I remember getting on the bus on my way to school and thinking, "I don't want to sit next to that lady" because she will likely clutch her purse and make me feel like I did something to deserve feeling like I was a criminal. I was seasoned by the purse clutching reaction, because it happened so often, that my 13 year-old self didn't realized the impact of that circumstance on my psyche until many years later when I was finally able to process the layers at play. The simultaneous subtlety and complexity of that experience is all I have come to know.
As an adult I now can appreciate and maneuver the dynamics of what should be inconsequential interactions. As with many very common situations, that should be entirely uneventful, they are loaded with subversive social psychology with complex nuance that I'm confident many folks are completely oblivious and unaware of. I was trained early, long before those bus rides in fact. My 'training' didn't end with public transport.
Post adolescence, I recognized that dating, job hunting, education, shopping, and walking down the street afforded me a myriad of unique challenges. As I entered my current career path I quickly realized there were very few people like me in Executive roles. One day I worked up the nerve to walk into my boss' boss' boss' office and ask why he thought that I couldn't find an example of a career path of someone who looked like me that I could emulate in the entire organization. That Executive told me unflinchingly that, "You all just don't seem to be interested in 'those' kind of jobs.'"
Those' jobs being the ones with elevated responsibility with a related income. I was interested in 'those' kinds of jobs and that moment was cemented in my brain with the resolve that I had to build my own road.
Truthfully, I can site an endless list of situations that I am confident many folks would not have to consider. Believe me this seeps into your being and blurs the deepest crevices of ones psyche unravelling at a sloths pace with unwavering consistency, instead of a particular traumatic stressful event.
Regardless, I've now found myself in a unique circumstance and with a life that has exceeded many of my own dreams or what I sadly believed were ever achievable realities. I can attribute my "luck" to work ethic, sacrifice, unusual stubbornness, or a combination of them all. I have since concluded a certain amount of gratefulness for all of the conditioning because it has forced me to think tangentially when faced with obstacles.
The very same birthright that has conditioned me to exceed my dreams can now have me killed. I'm a father of four daughters and a husband, among many other personal and professional responsibilities. I am now earnestly afraid for my life in a way that I have never been in my life previously.
Sadly, my fears are corroborated and proven with frighteningly usual frequency which reminds me, with even more frighteningly great regularity, how pleasantly disposable my life is to many. My "purse training" has taken on a new level of social maneuvering that now, as a grown ass man, leaves me even more baffled than the pre pubescent kid I once was on those bus.
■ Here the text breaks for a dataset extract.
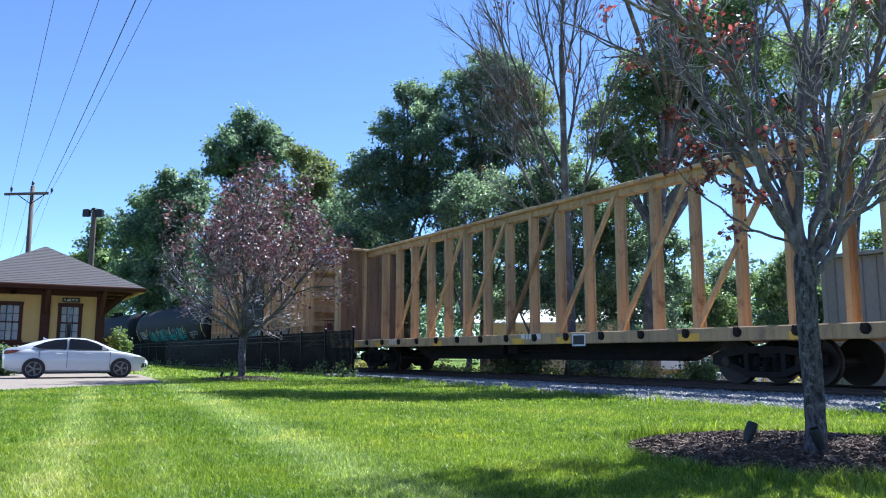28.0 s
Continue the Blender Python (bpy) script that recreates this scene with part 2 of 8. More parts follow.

Now, as I travel to remote parts of a place that seem to embrace and revile me simultaneously, I am afraid for my life. Genuinely, whole heartedly afraid for my life to the point that I go to work then return to my hotel immediately afterwards to avoid any situation (like driving a car for any longer than absolutely necessary) that may force my wife, children, siblings, parents, cousins, nieces, nephews, friends and colleagues from hosting my funeral.
Although I can't possibly represent everyone who shares my circumstance, I know I'm not the only one who shares my fear. This I am certain of.
Bless us all because we are all relatives. I have to go to work now with an even heavier head that this morning I find myself wishing that had eyeballs in the back of.